High oil prices take toll on Cathay profits
Cathay Pacific Airways, arguably one of the best-run airlines in the world, is unlikely to have escaped unscathed from a challenging first half for airlines and could see its net profit dip into the red, warned one analyst.
'Cathay is one of the best-managed airlines in Asia-Pacific but even so, it cannot dodge the bullets of stubbornly high jet kerosene prices and falling passenger fares,' noted a report from Credit Suisse last week.
Also likely to have weighed on the airline's bottom line, said analysts, was weak cargo demand.
The airline will unveil its interim result on Wednesday, and analysts have forecast it may barely break even and could dip into a marginal loss for the period, compared with a net profit of HK$2.8 million last year.
Credit Suisse estimated Cathay would report core earnings of HK$125 million. But after accounting for impairment provisions on aircraft sale, it could report a bottom-line loss of as much as HK$460 million.
But analysts' consensus expectation was a net profit of HK$443 million, which would nonetheless be down 85 per cent from last year.

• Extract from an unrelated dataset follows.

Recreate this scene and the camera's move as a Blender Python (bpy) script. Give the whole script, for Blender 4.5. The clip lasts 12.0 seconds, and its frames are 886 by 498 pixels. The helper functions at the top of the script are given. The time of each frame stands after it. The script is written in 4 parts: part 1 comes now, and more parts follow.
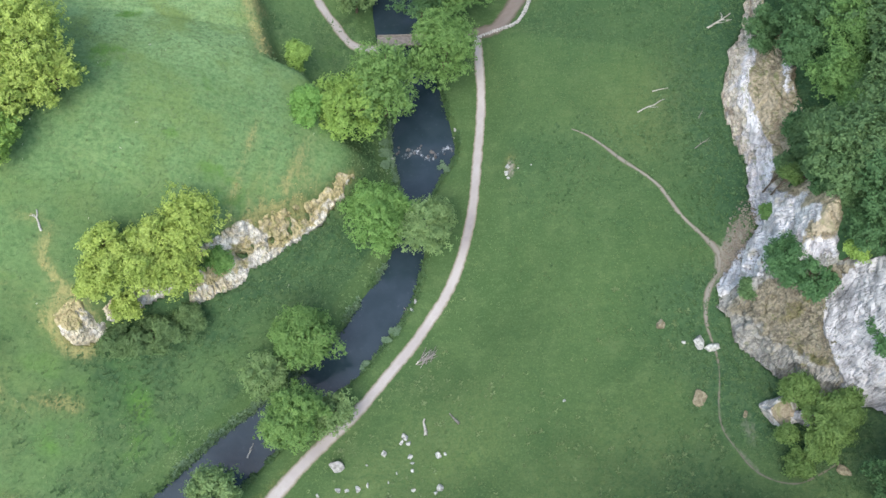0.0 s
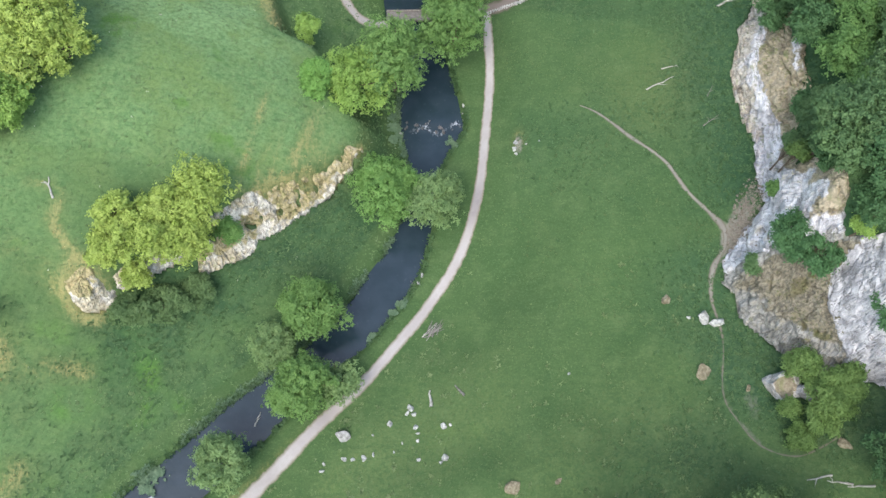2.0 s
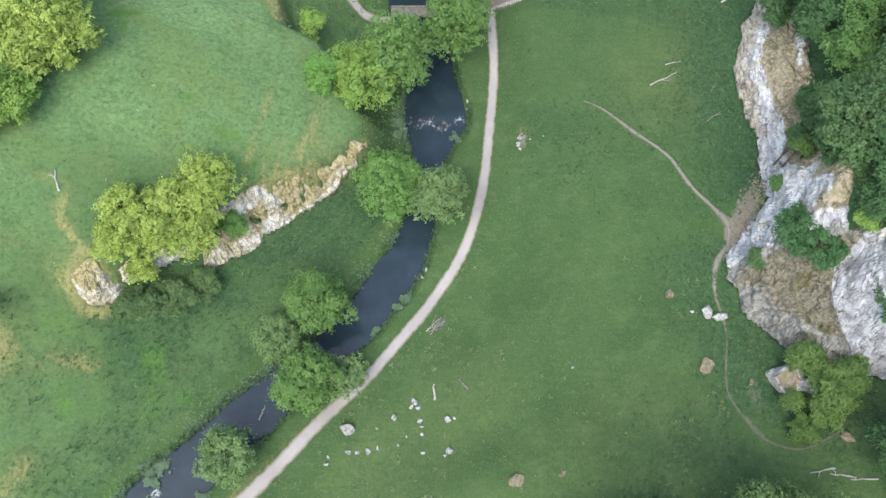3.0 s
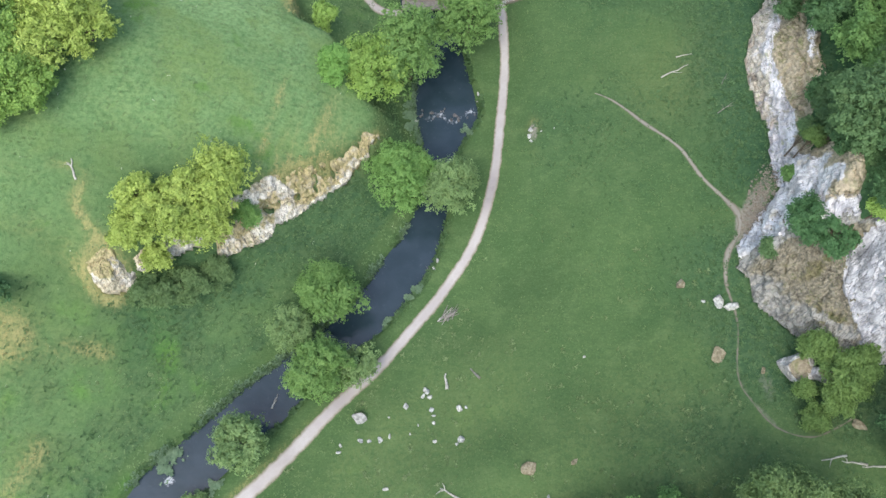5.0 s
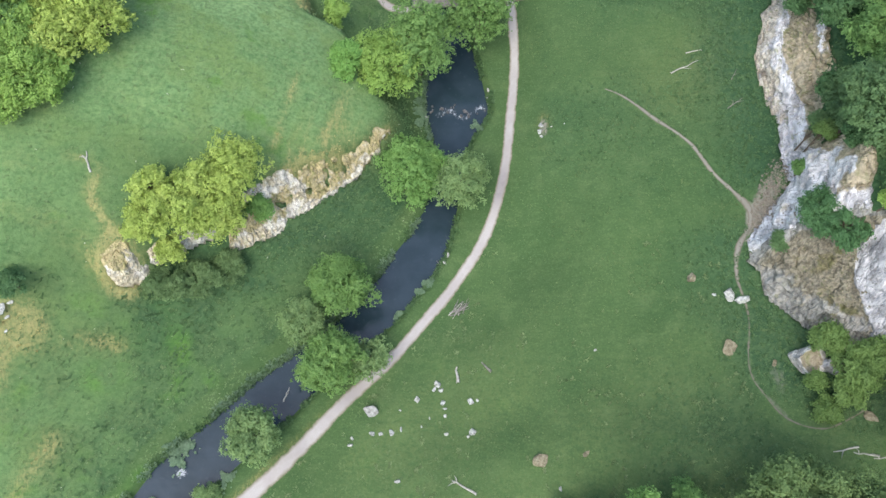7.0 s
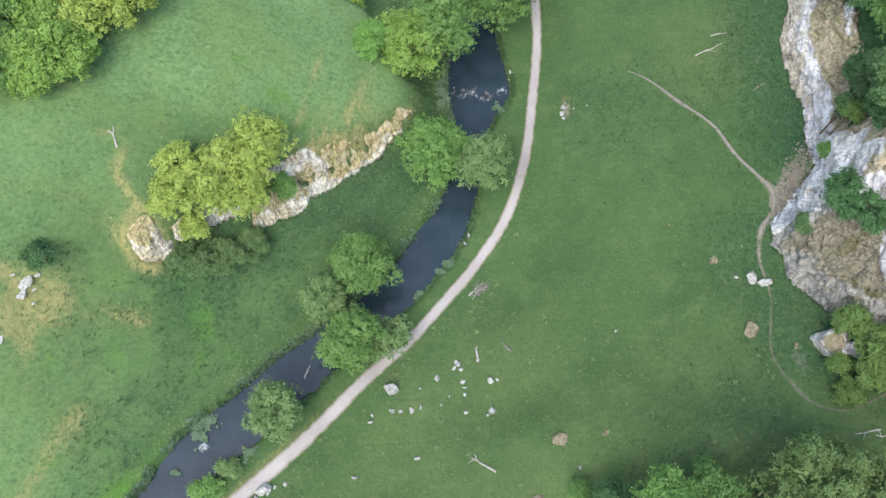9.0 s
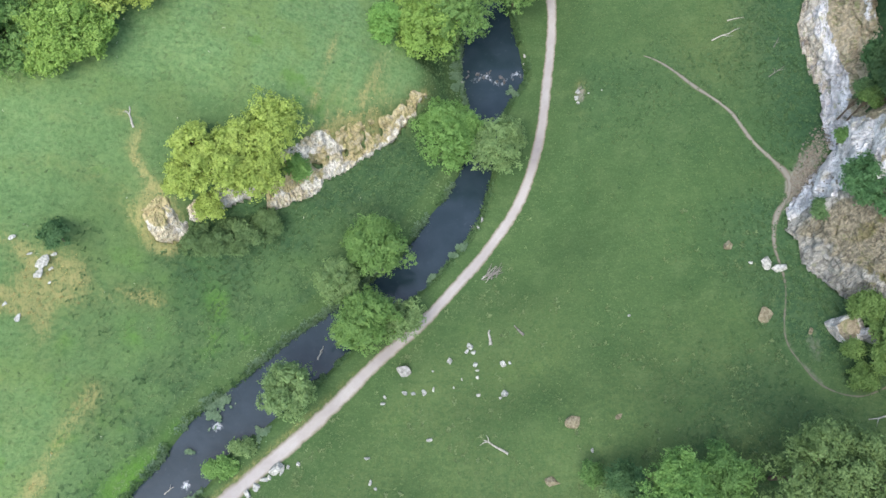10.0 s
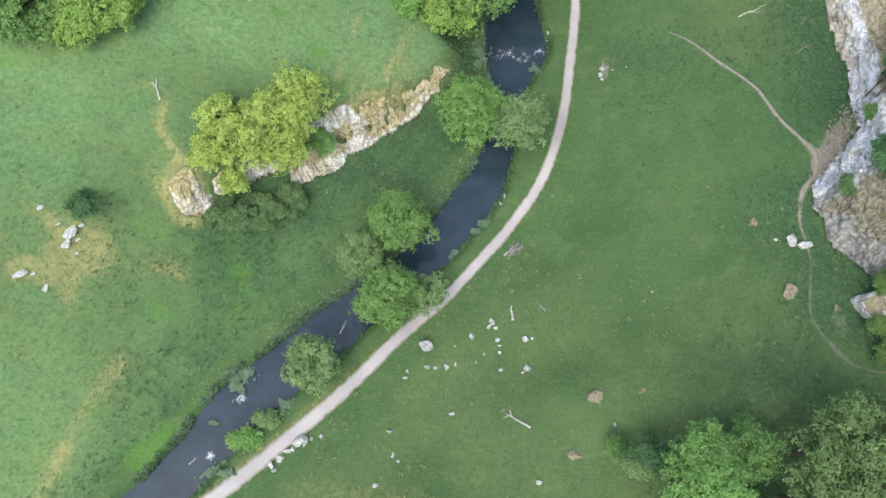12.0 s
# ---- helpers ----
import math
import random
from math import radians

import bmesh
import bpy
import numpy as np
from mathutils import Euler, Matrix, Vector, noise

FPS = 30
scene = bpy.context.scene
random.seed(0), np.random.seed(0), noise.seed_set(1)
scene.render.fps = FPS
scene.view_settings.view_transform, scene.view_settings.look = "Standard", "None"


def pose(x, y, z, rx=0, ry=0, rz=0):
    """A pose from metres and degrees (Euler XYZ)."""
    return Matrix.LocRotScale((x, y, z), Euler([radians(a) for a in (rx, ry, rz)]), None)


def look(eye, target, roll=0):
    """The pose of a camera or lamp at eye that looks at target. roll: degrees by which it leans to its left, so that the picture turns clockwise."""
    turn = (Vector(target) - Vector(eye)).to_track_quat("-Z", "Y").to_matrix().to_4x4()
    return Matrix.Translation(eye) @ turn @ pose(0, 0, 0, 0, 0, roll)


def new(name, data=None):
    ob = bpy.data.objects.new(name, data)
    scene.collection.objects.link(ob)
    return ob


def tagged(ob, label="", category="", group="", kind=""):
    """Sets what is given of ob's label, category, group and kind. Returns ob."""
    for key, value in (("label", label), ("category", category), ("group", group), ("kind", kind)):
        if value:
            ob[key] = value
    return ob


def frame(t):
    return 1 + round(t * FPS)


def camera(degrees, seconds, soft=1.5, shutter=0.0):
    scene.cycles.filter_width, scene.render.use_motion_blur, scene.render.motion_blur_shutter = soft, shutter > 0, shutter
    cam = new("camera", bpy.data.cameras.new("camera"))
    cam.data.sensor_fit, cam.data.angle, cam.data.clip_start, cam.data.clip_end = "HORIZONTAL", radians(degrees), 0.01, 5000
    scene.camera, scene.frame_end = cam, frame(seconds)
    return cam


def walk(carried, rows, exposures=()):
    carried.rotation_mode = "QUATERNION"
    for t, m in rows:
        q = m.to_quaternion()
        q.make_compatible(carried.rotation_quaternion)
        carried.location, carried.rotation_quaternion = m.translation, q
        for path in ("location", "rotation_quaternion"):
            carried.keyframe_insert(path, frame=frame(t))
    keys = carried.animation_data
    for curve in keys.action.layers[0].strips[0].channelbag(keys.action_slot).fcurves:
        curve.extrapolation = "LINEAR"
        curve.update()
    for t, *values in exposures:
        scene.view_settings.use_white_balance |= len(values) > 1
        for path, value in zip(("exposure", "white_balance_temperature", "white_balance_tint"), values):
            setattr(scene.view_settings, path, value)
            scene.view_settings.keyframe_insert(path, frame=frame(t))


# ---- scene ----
cam = camera(62.0, 12.0)
PATH = [
    (0, (-2.355, -0.317, 108.862), (-2.307, 0.398, 106.994), 3.6),
    (0.5, (-2.434, -0.757, 108.881), (-2.385, -0.051, 107.011), 3.9),
    (1, (-2.707, -1.228, 108.892), (-2.649, -0.543, 107.014), 5.0),
    (1.5, (-3.093, -1.679, 108.905), (-3.039, -0.999, 107.025), 4.8),
    (2, (-3.382, -2.18, 108.932), (-3.335, -1.502, 107.051), 4.5),
    (2.5, (-3.669, -2.646, 108.938), (-3.619, -1.97, 107.056), 4.9),
    (3, (-4.119, -3.038, 109.018), (-4.07, -2.361, 107.137), 4.8),
    (5, (-5.453, -4.804, 109.018), (-5.411, -4.123, 107.138), 4.4),
    (5.5, (-5.814, -5.17, 109.029), (-5.779, -4.485, 107.151), 4.0),
    (6, (-6.301, -5.547, 109.019), (-6.263, -4.861, 107.14), 4.2),
    (6.5, (-6.536, -5.919, 109.007), (-6.499, -5.229, 107.131), 4.1),
    (7, (-6.981, -6.374, 108.973), (-6.941, -5.683, 107.097), 4.3),
    (9, (-8.746, -8.041, 108.742), (-8.73, -7.374, 106.857), 3.2),
    (9.5, (-9.297, -8.477, 108.668), (-9.29, -7.822, 106.778), 2.6),
    (10, (-9.828, -8.999, 108.567), (-9.827, -8.359, 106.672), 2.5),
    (10.5, (-10.336, -9.434, 108.45), (-10.336, -8.822, 106.546), 2.5),
    (11, (-10.987, -9.976, 108.318), (-11.0, -9.389, 106.407), 1.3),
    (11.5, (-11.276, -10.477, 108.267), (-11.302, -9.877, 106.359), 0.0),
    (12, (-11.948, -10.908, 108.158), (-11.967, -10.3, 106.252), 1.2),
]
walk(cam, [(t, look(eye, target, roll)) for t, eye, target, roll in PATH])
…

Cathay projected in May that its interim result would be disappointing in light of high oil price, sluggish cargo business and pressure on economy-class yields. Three months on, and oil prices had dropped to US$80 per barrel towards the end of June from a peak of US$110 in March. Still, averaged over the first half, they would be flat year on year.

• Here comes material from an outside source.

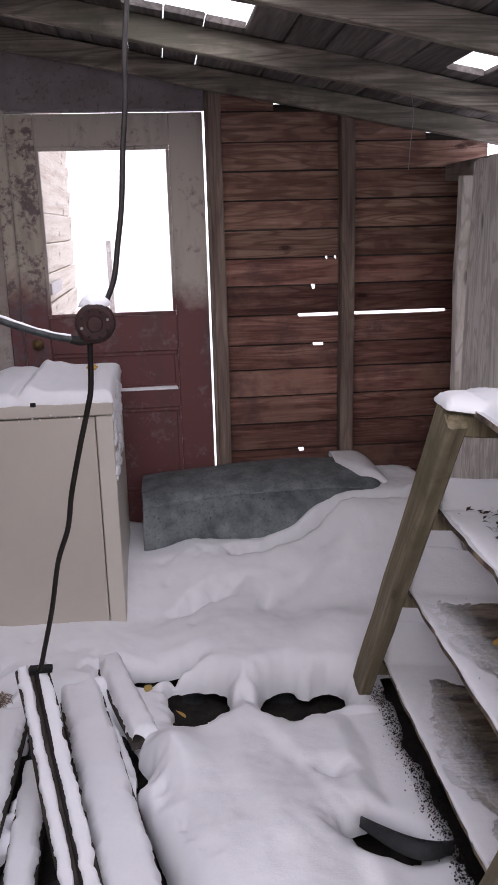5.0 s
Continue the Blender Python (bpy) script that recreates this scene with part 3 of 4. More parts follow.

But pressure on cargo yields has been rising. In the first half, the carrier flew 14.3 million passengers, up 8.6 per cent from a year earlier. But cargo tonnage continued to be battered by the weak global economy, down 9.8 per cent to 754,000 tonnes.

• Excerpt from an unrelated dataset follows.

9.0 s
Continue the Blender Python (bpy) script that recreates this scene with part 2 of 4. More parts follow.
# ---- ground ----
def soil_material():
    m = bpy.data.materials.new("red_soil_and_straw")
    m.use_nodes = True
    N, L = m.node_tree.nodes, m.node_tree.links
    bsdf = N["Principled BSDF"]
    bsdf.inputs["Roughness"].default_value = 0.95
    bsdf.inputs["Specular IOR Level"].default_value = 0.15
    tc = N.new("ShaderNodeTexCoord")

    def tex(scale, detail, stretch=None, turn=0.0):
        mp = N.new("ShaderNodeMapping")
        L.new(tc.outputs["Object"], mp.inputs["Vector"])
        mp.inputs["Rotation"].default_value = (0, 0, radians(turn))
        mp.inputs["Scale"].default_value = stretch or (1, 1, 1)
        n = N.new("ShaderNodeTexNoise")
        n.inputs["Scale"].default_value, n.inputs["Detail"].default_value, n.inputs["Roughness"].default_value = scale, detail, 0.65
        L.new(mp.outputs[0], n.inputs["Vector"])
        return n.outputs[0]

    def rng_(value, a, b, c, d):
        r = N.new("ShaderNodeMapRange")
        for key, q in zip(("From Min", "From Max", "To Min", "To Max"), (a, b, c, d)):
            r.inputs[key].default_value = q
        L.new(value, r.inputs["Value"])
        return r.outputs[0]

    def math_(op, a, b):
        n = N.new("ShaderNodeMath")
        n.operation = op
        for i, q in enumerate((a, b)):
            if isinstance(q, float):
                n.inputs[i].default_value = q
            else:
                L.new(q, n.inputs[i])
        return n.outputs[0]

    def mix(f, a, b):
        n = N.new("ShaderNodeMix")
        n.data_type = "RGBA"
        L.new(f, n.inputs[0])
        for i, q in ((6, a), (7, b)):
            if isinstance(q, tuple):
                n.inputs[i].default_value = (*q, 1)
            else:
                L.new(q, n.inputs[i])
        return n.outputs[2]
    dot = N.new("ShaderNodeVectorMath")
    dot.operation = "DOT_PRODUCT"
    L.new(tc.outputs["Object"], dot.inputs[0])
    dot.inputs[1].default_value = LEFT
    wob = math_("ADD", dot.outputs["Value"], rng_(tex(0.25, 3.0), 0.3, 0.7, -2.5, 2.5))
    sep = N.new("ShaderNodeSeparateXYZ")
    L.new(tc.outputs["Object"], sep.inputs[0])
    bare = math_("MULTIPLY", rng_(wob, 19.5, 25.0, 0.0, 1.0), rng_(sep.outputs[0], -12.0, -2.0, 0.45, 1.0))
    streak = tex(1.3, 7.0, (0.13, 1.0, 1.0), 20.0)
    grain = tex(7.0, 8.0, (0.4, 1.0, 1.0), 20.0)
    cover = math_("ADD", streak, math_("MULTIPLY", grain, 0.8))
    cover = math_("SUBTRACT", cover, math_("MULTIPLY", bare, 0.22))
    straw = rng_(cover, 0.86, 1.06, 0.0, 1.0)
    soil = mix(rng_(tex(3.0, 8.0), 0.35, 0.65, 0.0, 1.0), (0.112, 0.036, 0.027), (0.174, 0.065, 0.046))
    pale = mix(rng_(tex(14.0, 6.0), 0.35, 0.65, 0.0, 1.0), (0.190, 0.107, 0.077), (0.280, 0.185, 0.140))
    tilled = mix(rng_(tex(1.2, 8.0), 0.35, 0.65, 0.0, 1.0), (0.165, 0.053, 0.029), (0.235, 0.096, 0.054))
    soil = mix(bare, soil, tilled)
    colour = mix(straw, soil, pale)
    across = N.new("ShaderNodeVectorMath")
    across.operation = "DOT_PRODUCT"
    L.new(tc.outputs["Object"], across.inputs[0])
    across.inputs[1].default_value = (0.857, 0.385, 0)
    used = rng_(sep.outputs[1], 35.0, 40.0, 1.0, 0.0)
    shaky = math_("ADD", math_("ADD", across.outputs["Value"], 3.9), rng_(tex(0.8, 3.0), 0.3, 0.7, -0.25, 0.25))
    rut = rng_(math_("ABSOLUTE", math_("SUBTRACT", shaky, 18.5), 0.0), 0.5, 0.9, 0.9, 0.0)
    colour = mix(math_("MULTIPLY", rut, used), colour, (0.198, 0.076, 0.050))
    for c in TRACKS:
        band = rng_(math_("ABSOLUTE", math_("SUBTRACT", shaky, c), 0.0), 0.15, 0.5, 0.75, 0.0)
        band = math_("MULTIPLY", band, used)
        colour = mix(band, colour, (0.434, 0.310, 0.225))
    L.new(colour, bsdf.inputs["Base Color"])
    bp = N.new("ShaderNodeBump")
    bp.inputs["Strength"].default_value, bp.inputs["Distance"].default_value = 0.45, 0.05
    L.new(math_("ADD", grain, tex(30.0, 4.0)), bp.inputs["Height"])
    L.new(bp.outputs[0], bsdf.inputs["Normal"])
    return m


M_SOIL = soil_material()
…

Although passenger volumes and the percentage of seats filled continued to climb, this came at the expense of yield deteriorations. The passenger yield, a measure of revenues per seat, was down in all classes in June, Cathay said last month.
The cargo sector was even worse off as there was no uptick in demand out of Hong Kong and the mainland in June. Although the fall was milder from the previous months in 2012, that was partially due to the already low bases of comparison last year.
In May, the cargo load factor, or the percentage of cargo space filled, plunged to a record low 62.3 per cent, the lowest level since 1996, a UBS report said. The losses incurred in the cargo venture with Air China also added to the carrier's woes. The joint venture is expected to have lost 500 million yuan (HK$608 million) in the first quarter as demand from Europe and the United States waned.
Cost control, meanwhile, had been a challenge, said analysts, since jet fuel prices remained high.
Cathay needs to write off nine older B747-400 aircraft, which are poised to be offloaded in the market, and the high oil price environment will make the oil-thirsty aircraft depreciate more sharply.
The first half of 2012 was expected to be the third sequential half where operating earnings fell more than 65 per cent and results were expected to be compounded below the line, Credit Suisse said.